Everyone can make excuses about why they do not have enough to fund a comfortable retirement, but we all know the most likely reason is we have decided not to choose to save.
Lifestyle choices, illness and other events can all play a part, but most workers can afford to save a little a lot to build up a pension fund.
Lots of people dream of retiring early as a millionaire, but the chances of that unless they win a lottery are slim.
But discipline and following a plan can help many people save.
Entrepreneurs write business plans outlining their financial objectives and the steps they need to take to meet them.
Write down your savings plan
Few savers write a financial plan to do the same.
For instance, a 30-year-old may want to save £1 million by the age of 55. In simple terms, that means saving £40,000 a year for 25 years.
Too many savers start too late.
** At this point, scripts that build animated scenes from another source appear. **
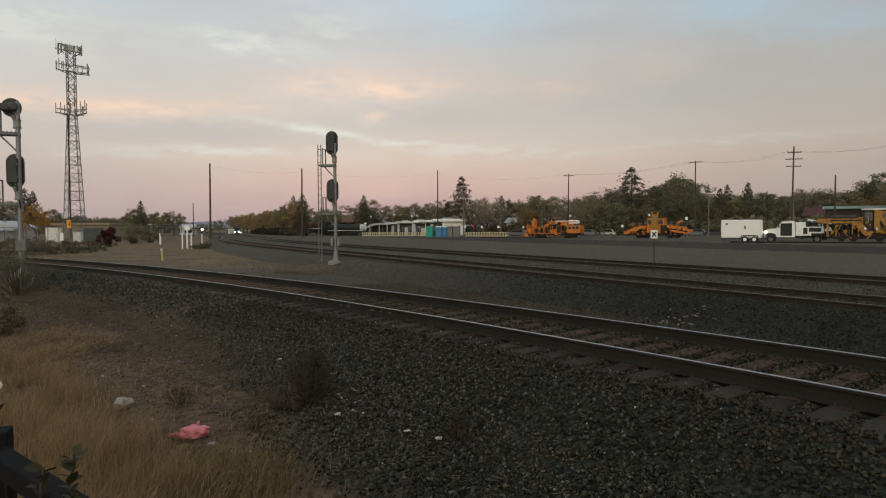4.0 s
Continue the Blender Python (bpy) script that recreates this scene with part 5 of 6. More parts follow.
# ---- left side: tower, cabinets, houses ----
def cell_tower(m, h=31.0):
    t = thing("lattice_tower", m, "tall grey steel lattice communication tower with antennas", "tower")

    def half(z):
        return 1.6 - 0.95 * (z / (h * 0.68)) if z < h * 0.68 else 0.65
    levels = [0.0]
    while levels[-1] < h - 0.9:
        levels.append(levels[-1] + 0.75 + 0.75 * half(levels[-1]))
    levels[-1] = h
    corners = [(-1, -1), (1, -1), (1, 1), (-1, 1)]
    for cx, cy in corners:
        bm = B()
        k = h * 0.68
        rod(bm, (cx * half(0), cy * half(0), 0), (cx * half(k), cy * half(k), k), 0.09, 0.08, 6)
        rod(bm, (cx * half(k), cy * half(k), k), (cx * half(h), cy * half(h), h), 0.08, 0.07, 6)
        part("leg", bm, GALVDARK, t)
    for i, (a, b) in enumerate(zip(levels, levels[1:])):
        for (c0, c1) in zip(corners, corners[1:] + corners[:1]):
            p = Vector((c0[0] * half(a), c0[1] * half(a), a))
            q = Vector((c1[0] * half(b), c1[1] * half(b), b))
            r_ = Vector((c1[0] * half(a), c1[1] * half(a), a))
            s_ = Vector((c0[0] * half(b), c0[1] * half(b), b))
            part("brace", rod(B(), p, q, 0.04, 0.04, 4), GALVDARK, t)
            if i % 2 == 0:
                part("brace", rod(B(), r_, s_, 0.04, 0.04, 4), GALVDARK, t)
            part("strut", rod(B(), s_, q, 0.045, 0.045, 4), GALVDARK, t)
    part("cable_run", box(B(), -0.75, -0.5, -0.3, -0.2, 0.5, h * 0.66), BLACK, t, "black cable run")
    def mount(label, nodes, z, up, antennas):
        """Stand-offs from the mast, a ring of two rails between the nodes, and antennas on it (part of the way round, height, lift, width)."""
        ring = part("antenna_mount", B(), GALVDARK, t, label)
        pts = [Vector((x * 0.86 + 0.2, y, z + dz)) for x, y, dz in nodes]
        for a, b in zip(pts, pts[1:] + pts[:1]):
            part("face_bar", rod(B(), a, b, 0.06, 0.06, 6), GALVDARK, ring)
            part("face_bar", rod(B(), a + Vector((0, 0, up)), b + Vector((0, 0, up)), 0.045, 0.045, 6), GALVDARK, ring)
        for c in pts:
            d = Vector((c.x, c.y, 0)).normalized() * 0.65
            part("stand_off", rod(B(), (d.x, d.y, z - 0.5), c, 0.07, 0.06, 6), GALVDARK, ring)
            part("stand_off", rod(B(), (d.x, d.y, z + up), c + Vector((0, 0, up)), 0.05, 0.05, 6), GALVDARK, ring)
        for k, tall, lift, w, mat in antennas:
            i = int(k) % len(pts)
            q = pts[i].lerp(pts[(i + 1) % len(pts)], k - int(k))
            part("pipe", rod(B(), (q.x, q.y, q.z - 0.3), (q.x, q.y, q.z + up + 0.3), 0.035, 0.035, 5), GALVDARK, ring)
            part("panel_antenna", box(B(), q.x - w, q.x + w, q.y - 0.14, q.y - 0.02, q.z + lift, q.z + lift + tall, 0.02), mat, ring)
        return ring

    mount("ring mount with upright dipole antennas", [(-3.1, -0.9, 0), (-0.9, -1.7, -0.5), (0.9, -1.7, -0.5), (3.0, -0.9, 0), (0.6, 2.6, 0)], 23.6, 0.7,
          [(k, h_, l_, 0.07, GALV if i_ % 2 else GALVDARK) for i_, (k, h_, l_) in enumerate(((0.02, 1.9, -0.2), (0.5, 2.1, -0.1), (0.9, 1.5, 0.2), (2.1, 1.4, 0.2), (2.45, 2.3, 0.0), (2.7, 1.8, -0.5), (2.97, 1.9, -0.1), (3.3, 2.2, 0.3), (3.7, 1.7, 0.0), (4.4, 1.9, 0.2)))])
    mount("side boom mount with panel antennas", [(-3.2, 0.2, 0.3), (-1.0, -0.9, -0.2), (1.2, -1.0, -0.4), (3.2, -0.4, -0.4), (3.0, 1.4, -0.4), (-1.2, 1.6, 0.1)], 31.4, 1.1,
          [(0.03, 1.6, -0.1, 0.1, GALVDARK), (0.3, 1.9, 0.1, 0.08, GALV), (0.62, 1.3, 0.3, 0.08, GALVDARK), (2.1, 1.3, -0.1, 0.08, GALV), (2.5, 1.2, 0.1, 0.07, GALV), (2.97, 1.9, -0.2, 0.12, GALVDARK), (3.5, 1.7, -0.2, 0.1, GALV), (5.4, 1.5, 0.2, 0.09, GALV)])
    mount("heavy triangular platform with panel antennas", [(-2.3, -0.9, 0.6), (2.2, -0.7, -0.1), (0.3, 2.0, 0.1)], h - 0.4, 1.0,
          [(0.0, 2.0, -1.1, 0.16, GALVDARK), (0.12, 1.7, -0.7, 0.14, GALVDARK), (0.3, 1.1, -0.1, 0.3, GALVDARK), (0.5, 1.0, 0.0, 0.34, GALV), (0.66, 1.2, -0.1, 0.2, GALVDARK), (0.82, 1.2, 0.0, 0.14, GALV), (0.98, 1.9, -0.5, 0.14, GALVDARK), (1.4, 1.3, 0.0, 0.16, GALV), (2.5, 1.4, 0.0, 0.16, GALV)])
    bm = B()
    prism(bm, [(-2.3, h + 0.1), (2.2, h - 0.5), (2.2, h - 0.34), (-2.3, h + 0.28)], -0.95, -0.7)
    part("platform_edge", bm, GALVDARK, t)
    for x, y, L in ((-2.2, -0.8, 2.0), (-1.5, 0.3, 1.9), (0.1, -0.8, 1.5), (1.1, 0.5, 1.3), (2.1, -0.6, 1.6)):
        part("whip_antenna", rod(B(), (x, y, h), (x, y, h + L), 0.04, 0.025, 5), GALVDARK, t)
    return t


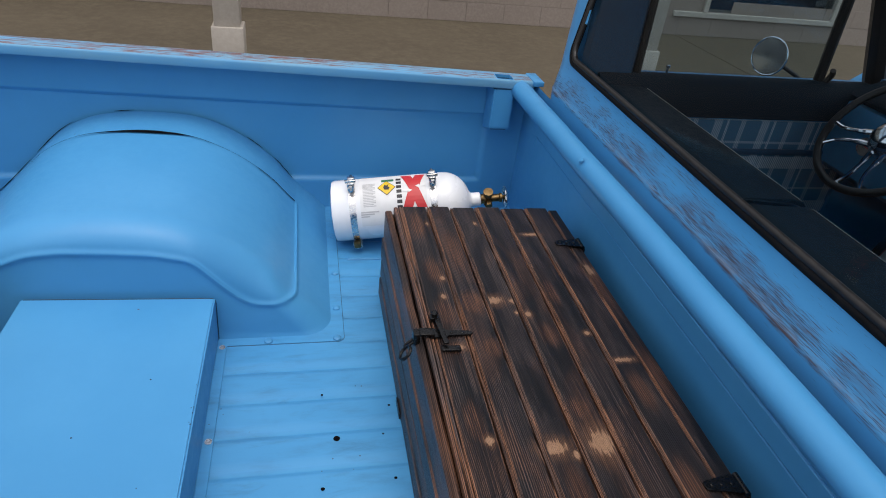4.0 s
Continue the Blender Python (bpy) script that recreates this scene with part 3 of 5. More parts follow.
def porch_post(x, y):
    post = thing("porch_post", (x, y, GROUND), "pale painted square porch post with a boxed foot", "post", "posts of the porch")
    part("shaft", box(bmesh.new(), x - 0.080, x + 0.080, y - 0.080, y + 0.080, -0.16, 3.2, 0.008), M_POST, post)
    part("foot_box", box(bmesh.new(), x - 0.098, x + 0.098, y - 0.098, y + 0.098, GROUND + 0.012, -0.158, 0.006), M_POST, post)
    for s in (-1, 1):
        part("foot_plate", box(bmesh.new(), x + s * 0.14 - 0.032, x + s * 0.14 + 0.032, y - 0.06, y + 0.06, GROUND + 0.012, GROUND + 0.10, 0.02), M_POST, post)
    return post


porch_post(-0.51, 3.6)
porch_post(2.42, 3.6)
bm = bmesh.new()
box(bm, -14, 14, 3.5, 3.7, 3.2, 3.4, 0.01)
single("porch_beam", bm, M_ROOFING, "plain painted beam over the porch posts", "beam", "structure")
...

A 30-year-old on a decent salary taking advantage of compound interest could realistically save £1 million, but the task is harder for a 45-year-old.
Entrepreneurs also know that they can make bigger profits on the same sales by watching their costs.
Savers can do the same by keeping to a budget and not spending too much on luxuries or unnecessary purchases.
Get rich schemes make you poor
Get rich quick schemes are often a rapid way to become poorer.
Paying money you could save to someone to tell you how to save does not make a lot of sense, and if their scheme is so good, why are they having to work rather than living off whatever money-making guru scheme they are promoting?
Controlling debt is also a way to raise more for savings. Once you have some money saved, become your own bank rather than borrowing off a credit card or overdraft. Paying down debt and repaying yourself from the money saved slashes the interest and other charges you are paying.
Try saving for a holiday or a car rather than borrowing, and set a budget and go for a trip or model of car that you can afford rather than one with bells and whistles.